To speed up the creation of a mapping, you can use the incoming fields to the step as the basis for the mapping. Click Get incoming fields to populate the mapping table with information from the fields entering the step. The Alias and Column name of each mapping field will be set to the name of an incoming field. The type information will be filled in automatically, and the Column family will be set to either the name of the first column family defined if the table already exists, or, a default value ("Family1"), which can be altered by the user to define their own families when the target table is created.
The step does not support adding new column families to an existing table.
Important: The names of fields entering the step are expected to match the aliases of fields defined in the mapping. All incoming fields must have a matching counterpart in the mapping. There may be fewer incoming fields than defined in the mapping but if there are more incoming fields then an error will be raised. Furthermore, one of the incoming fields must match the key defined in the mapping.
The HBase Output step's Configure connection tab provides a field for setting the size of the write buffer used to transfer data to HBase. A larger buffer consumes more memory (on both the client and server), but results in fewer remote procedure calls. The default (defined in the hbase-default.xml file) is 2MB. When left blank, the buffer is 2MB, auto flush is enabled, and Put operations are executed immediately. This means that each row will be transmitted to HBase as soon as it arrives at the step. Entering a number (even if it is the same as the default) for the size of the write buffer will disable auto flush and will result in incoming rows only being transferred once the buffer is full.

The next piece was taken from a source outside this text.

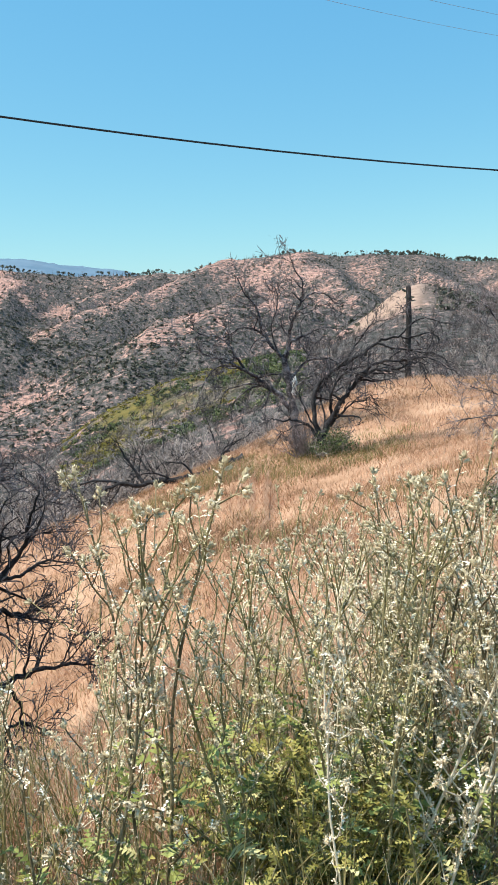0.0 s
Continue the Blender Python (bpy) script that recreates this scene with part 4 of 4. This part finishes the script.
shrub("dead_leaf_shrub", "dark shrub of brown and green leaves under a burnt tree", -24.6, 14.0, 1.6, 1.45, material("brown_green_leaves", [(.01, .011, .007), (.028, .026, .015), (.08, .052, .036)], 2, 12, .7, 0, per_piece=.6), 17000, 300, .021, dark_twigs, 3500)
shrub("green_shrub", "low green shrub in the shade of a burnt tree", -23.1, foot(-23.1, -11.83), .75, .5, dark_leaf, 3600, 40, .03)
shrub("green_shrub", "low green shrub in the shade of a burnt tree", -18.0, foot(-18.0, -12.64), .45, .32, dark_leaf, 2200, 30, .03)
shrub("green_shrub", "low green shrub in the shade of a burnt tree", -26.2, foot(-26.2, -11.63), .9, .5, shrub_leaf, 3600, 40, .03)
shrub("dark_green_shrub", "small dark green shrub at the edge of the weeds", -18.2, 9.6, .5, .55, shrub_leaf, 1500, 20, .03)
shrub("bare_shrub", "bare grey shrub of thin stems at an oak's foot", -3.4, foot(-3.4, -9.7), 1.15, 1.35, None, 0, 120, twig_mat=brown_twigs)
shrub("green_shoots", "green shoots sprouting at a burnt oak's foot", -5.7, foot(-5.7, -9.5), .8, .75, shrub_leaf, 1800, 25, .035)
shrub("green_shoots", "green shoots sprouting at a burnt oak's foot", -4.6, foot(-4.6, -9.8), .5, .55, shrub_leaf, 1300, 25, .035)
shrub("olive_shrub", "olive green shrub among dead grey brush", 42.2, foot(42.2, -22.5), .8, 1.0, material("olive_leaves", [(.05, .06, .015), (.11, .12, .03), (.2, .2, .06)], 2, 12, .7, 0, per_piece=.5, translucent=.2), 5000, 60, .035)

# ---- far road, its poles and the pull-out ----


def ribbon(name, label, turns, r, section, lift=.2, up=None):
    """A road along a line round the hills. section: offsets away and up; up: its degrees above the eye's level, where it runs on a bank."""
    t = np.linspace(*turns, 120)
    base = land(t, np.full_like(t, r))
    base = np.convolve(np.pad(base, 12, mode="edge"), np.ones(25) / 25, "valid") + lift
    if up is not None:
        base = np.full_like(t, rise(r, up))
    rows = [np.stack([*polar(t, r + o), base + u], -1) for o, u in section]
    v = np.stack(rows, 1)
    n, k = len(t), len(section)
    i = np.arange(n - 1)[:, None] * k
    j = np.arange(k - 1)[None]
    s = Soup()
    s.add(v.reshape(-1, 3), None, np.stack([i + j, i + j + 1, i + k + j + 1, i + k + j], -1).reshape(-1, 4))
    return tagged(new(name, s.mesh(name, asphalt)), label, "road", kind="structure")


ribbon("road", "pale dusty mountain road along the foot of a cut", (57.5, 96), 190, [(-6, -2.0), (-1, -.1), (3.8, .2), (4.4, 0), (4.6, -2)], .7)
ribbon("road_far", "pale road crossing the hillside beyond", (44, 57.4), 236, [(-3.5, -1.2), (-1.2, -.1), (3.4, .2), (3.8, -1.2)], 1.2, -2.45)
build_pole(68.74, 192, rise(192, -1.2), .16, "dark wooden utility pole beside the far road", arm=False)
build_pole(52.6, 240, rise(240, -1.1), .16, "dark wooden utility pole beside the far road", arm=False)


def build_pullout():
    """A levelled dirt pad on a pale bank, with a low concrete wall on it."""
    x, y = polar(56.9, 188)
    top = rise(188, -3.72)
    pad = tagged(new("dirt_pad"), "pale dirt pull-out on a crumbling bank beside the road", "pull-out")
    pad.matrix_world = pose(x, y, top, 0, 0, 57)
    a = np.linspace(0, 2 * np.pi, 40, endpoint=False)
    ragged = .8 + .45 * fbm(np.cos(a) * 1.7 + 4, np.sin(a) * 1.7 + 4, 301)
    rows = [np.stack([np.cos(a) * 6.8 * k * ragged, np.sin(a) * 4.5 * k * ragged, np.full(40, u) - .25 * fbm(a * 2, a * 0 + u, 303)], -1)
            for k, u in ((.3, .12), (.7, .08), (1, 0), (1.12, -.7), (1.2, -1.5), (1.35, -3.2))]
    i, jj = np.arange(5)[:, None] * 40, np.arange(40)[None]
    so = Soup()
    so.add(np.concatenate(rows), None, np.stack([i + jj, i + 40 + jj, i + 40 + (jj + 1) % 40, i + (jj + 1) % 40], -1).reshape(-1, 4))
    so.add(np.vstack([rows[0], [[0, 0, .1]]]), [(k, (k + 1) % 40, 40) for k in range(40)])
    part("bank", so.mesh("bank", material("pale_bank_soil", [(.3, .2, .14), (.5, .36, .25), (.66, .52, .38)], .25, 2, .9, .4, dist=.2)), pad)
    wall = tagged(new("retaining_wall"), "low pale concrete wall with a dark opening on a dirt pad", "wall")
    wall.matrix_world = pose(x, y, top, 0, 0, 57)
    for nm, sx, sy, sz, px, py, pz in (("wall_panel", 1.7, .35, .8, -1.6, -1, .4), ("wall_panel", 1.5, .35, .8, 1.5, -1, .4), ("coping", 5.2, 1.6, .16, -.2, -.4, .88), ("back_panel", 5, .3, .8, -.2, .2, .4)):
        bm = bmesh.new()
        for v in bmesh.ops.create_cube(bm, size=1)["verts"]:
            v.co = (v.co.x * sx + px, v.co.y * sy + py, v.co.z * sz + pz)
        bmesh.ops.bevel(bm, geom=bm.edges[:], offset=.04, segments=1, affect="EDGES")
        me = bpy.data.meshes.new(nm)
        bm.to_mesh(me)
        bm.free()
        me.materials.append(concrete)
        part(nm, me, wall)


build_pullout()

# ---- thistles ----
rng = np.random.default_rng(11)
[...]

There is also a checkbox for disabling writing to the Write Ahead Log (WAL). The WAL is used as a lifeline to restore the status quo if the server goes down while data is being inserted. However, the tradeoff for error-recovery is speed.

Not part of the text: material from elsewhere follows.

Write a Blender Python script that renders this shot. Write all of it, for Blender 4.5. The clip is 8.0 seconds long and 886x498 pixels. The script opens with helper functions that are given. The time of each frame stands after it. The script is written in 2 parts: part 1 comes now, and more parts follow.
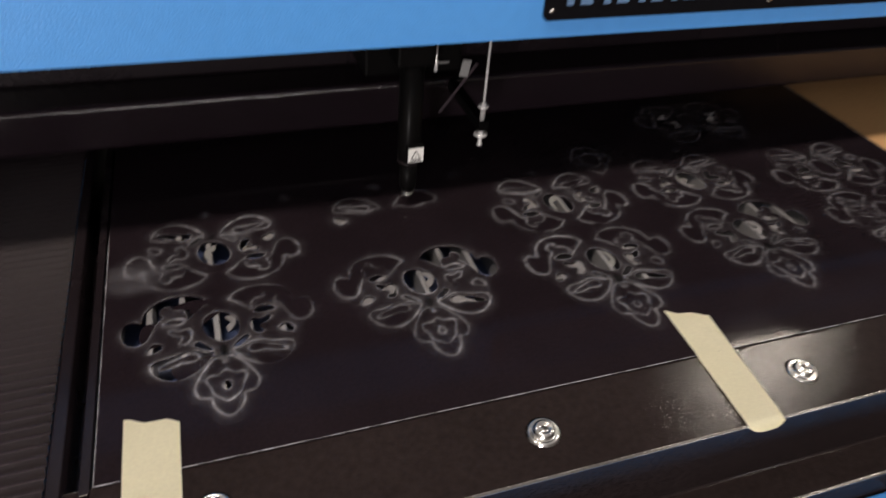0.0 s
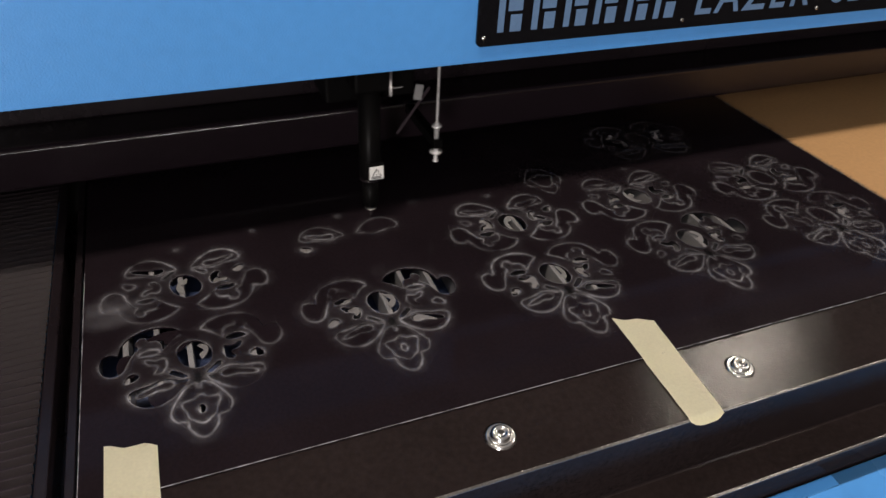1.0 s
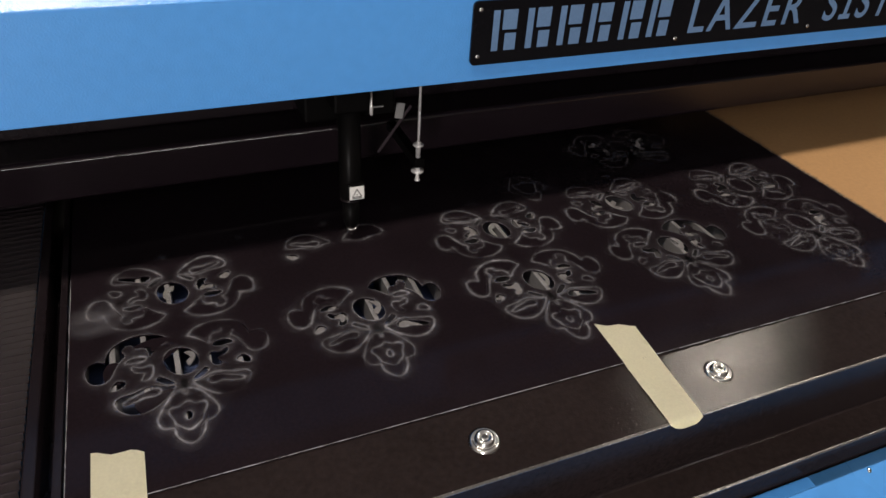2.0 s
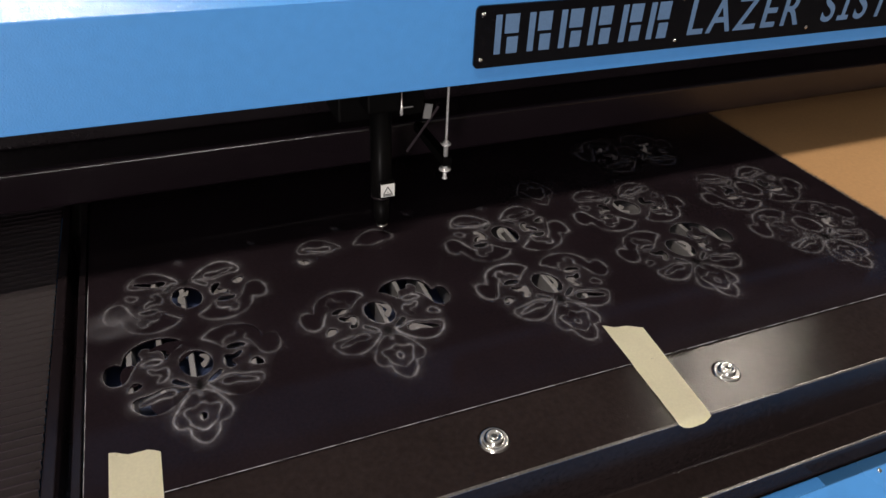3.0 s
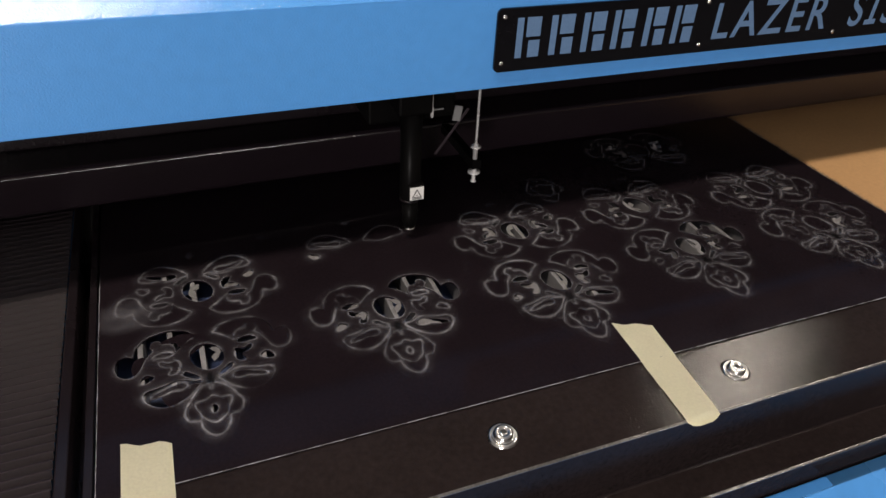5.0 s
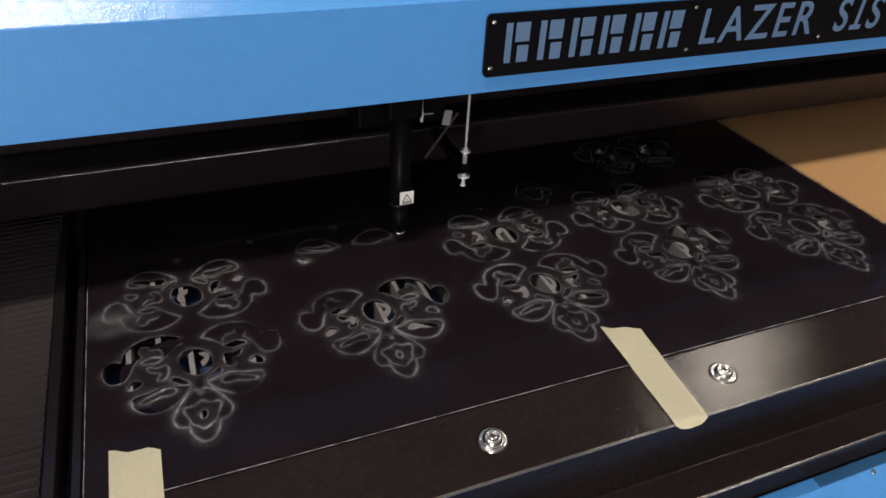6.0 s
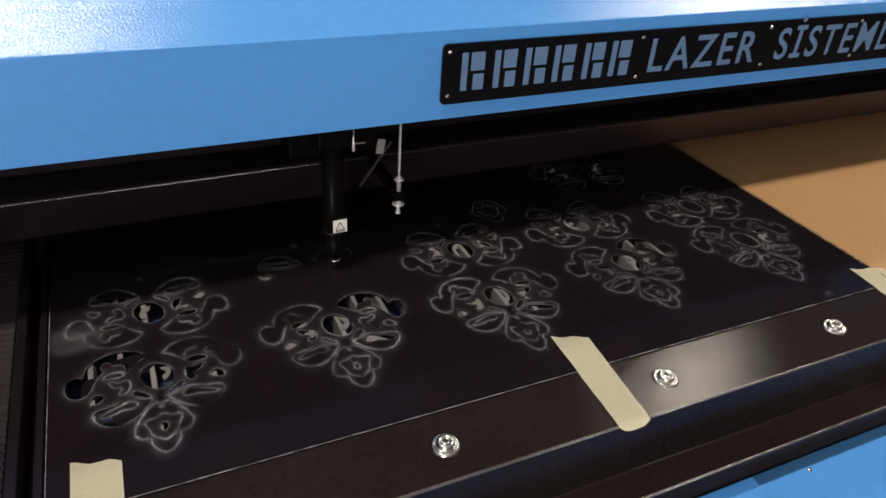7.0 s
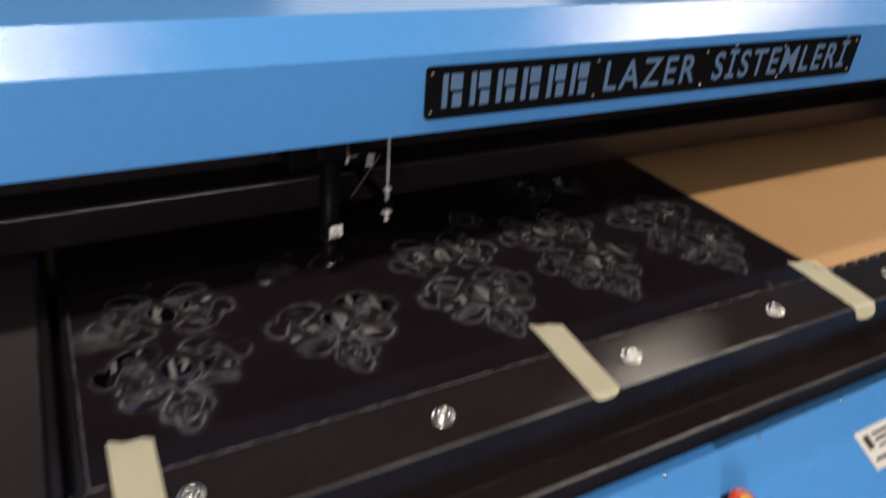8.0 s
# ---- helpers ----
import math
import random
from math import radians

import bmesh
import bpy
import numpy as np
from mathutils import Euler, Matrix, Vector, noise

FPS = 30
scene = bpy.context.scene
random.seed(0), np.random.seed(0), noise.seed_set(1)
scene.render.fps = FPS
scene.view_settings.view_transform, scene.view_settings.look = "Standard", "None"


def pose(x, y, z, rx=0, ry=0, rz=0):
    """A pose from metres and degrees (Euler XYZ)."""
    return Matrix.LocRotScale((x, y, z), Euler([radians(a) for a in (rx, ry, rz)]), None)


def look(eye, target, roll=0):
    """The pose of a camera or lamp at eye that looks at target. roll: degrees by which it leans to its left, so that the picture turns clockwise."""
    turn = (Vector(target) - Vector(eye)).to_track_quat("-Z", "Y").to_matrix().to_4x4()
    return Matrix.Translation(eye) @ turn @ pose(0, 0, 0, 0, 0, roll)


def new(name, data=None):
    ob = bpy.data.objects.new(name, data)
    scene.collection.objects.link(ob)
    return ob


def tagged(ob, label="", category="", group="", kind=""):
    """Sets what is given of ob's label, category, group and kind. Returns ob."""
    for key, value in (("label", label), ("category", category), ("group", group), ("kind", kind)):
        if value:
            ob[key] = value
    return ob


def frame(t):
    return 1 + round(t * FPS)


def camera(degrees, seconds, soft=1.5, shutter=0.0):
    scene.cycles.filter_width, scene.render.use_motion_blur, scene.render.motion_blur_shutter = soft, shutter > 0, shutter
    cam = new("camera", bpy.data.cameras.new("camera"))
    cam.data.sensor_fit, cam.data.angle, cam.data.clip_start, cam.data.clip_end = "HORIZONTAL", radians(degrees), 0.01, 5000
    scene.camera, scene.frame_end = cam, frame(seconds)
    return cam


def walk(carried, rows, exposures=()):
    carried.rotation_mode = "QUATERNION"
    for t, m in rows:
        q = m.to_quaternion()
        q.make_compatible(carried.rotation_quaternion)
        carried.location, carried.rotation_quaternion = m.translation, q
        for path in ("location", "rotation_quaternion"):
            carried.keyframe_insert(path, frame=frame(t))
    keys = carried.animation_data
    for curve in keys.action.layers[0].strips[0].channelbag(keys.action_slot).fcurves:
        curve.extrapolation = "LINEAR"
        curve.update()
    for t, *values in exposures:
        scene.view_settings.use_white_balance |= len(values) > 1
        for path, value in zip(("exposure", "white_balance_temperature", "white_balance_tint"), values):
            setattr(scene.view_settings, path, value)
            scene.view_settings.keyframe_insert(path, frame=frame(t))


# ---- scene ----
cam = camera(64.32, 8.0, shutter=0.9)
PATH = [
    (0, (0.1322, -0.3433, 1.3141), (0.6397, 0.9780, 0.2021), 4.83),
    (0.2, (0.1340, -0.3593, 1.3158), (0.6725, 0.9770, 0.2369), 4.41),
    (0.5, (0.1349, -0.3765, 1.3377), (0.7126, 0.9437, 0.2591), 4.51),
    (1, (0.1389, -0.3863, 1.3402), (0.7054, 0.9547, 0.2816), 3.13),
    (1.5, (0.1387, -0.3873, 1.3450), (0.7446, 0.9402, 0.2911), 4.18),
    (3, (0.1341, -0.4061, 1.3494), (0.7142, 0.9530, 0.3216), 2.78),
    (3.5, (0.1371, -0.4055, 1.3496), (0.7073, 0.9540, 0.3168), 2.67),
    (4, (0.1311, -0.4096, 1.3504), (0.6888, 0.9556, 0.3183), 2.64),
    (4.5, (0.1287, -0.4067, 1.3495), (0.6909, 0.9542, 0.3142), 2.91),
    (6, (0.1297, -0.4052, 1.3533), (0.7191, 0.9463, 0.3209), 3.48),
    (6.5, (0.1353, -0.4196, 1.3619), (0.7718, 0.9414, 0.3706), 3.86),
    (7, (0.1338, -0.4406, 1.3666), (0.7999, 0.9120, 0.3834), 4.29),
    (7.5, (0.1196, -0.4631, 1.3831), (0.8328, 0.8870, 0.4298), 5.39),
    (7.7, (0.0923, -0.4789, 1.3860), (0.8702, 0.8714, 0.4852), 6.02),
    (7.8, (0.0811, -0.4952, 1.3794), (0.8684, 0.8675, 0.5059), 5.33),
    (7.9, (0.0680, -0.4989, 1.3844), (0.8600, 0.8458, 0.4875), 5.19),
    (8, (0.0575, -0.5149, 1.3773), (0.8375, 0.8335, 0.4755), 4.70),
]
EXPOSURES = [(0.0, 0.14, 6650, 14), (0.5, 0.04, 6650, 14), (1.5, -0.02, 6650, 13), (4.5, -0.04, 6650, 13), (7.0, -0.08, 6650, 13), (8.0, -0.14, 6650, 13)]
walk(cam, [(t, look(e, a, r)) for t, e, a, r in PATH], EXPOSURES)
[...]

The Create/edit mappings tab has options for creating new tables. In the HBase table name field, you can suffix the name of the new table with parameters for specifying what kind of compression to use, and whether or not to use Bloom filters to speed up lookups. The options for compression are: NONE, GZ and LZO; the options for Bloom filters are: NONE, ROW, ROWCOL. If nothing is selected (or only the name of the new table is defined), then the default of NONE is used for both compression and Bloom filters. For example, the following string entered in the HBase table name field specifies that a new table called "NewTable" should be created with GZ compression and ROWCOL Bloom filters:
Important: Due to licensing constraints, HBase does not ship with LZO compression libraries; these must be manually installed on each node if you want to use LZO compression.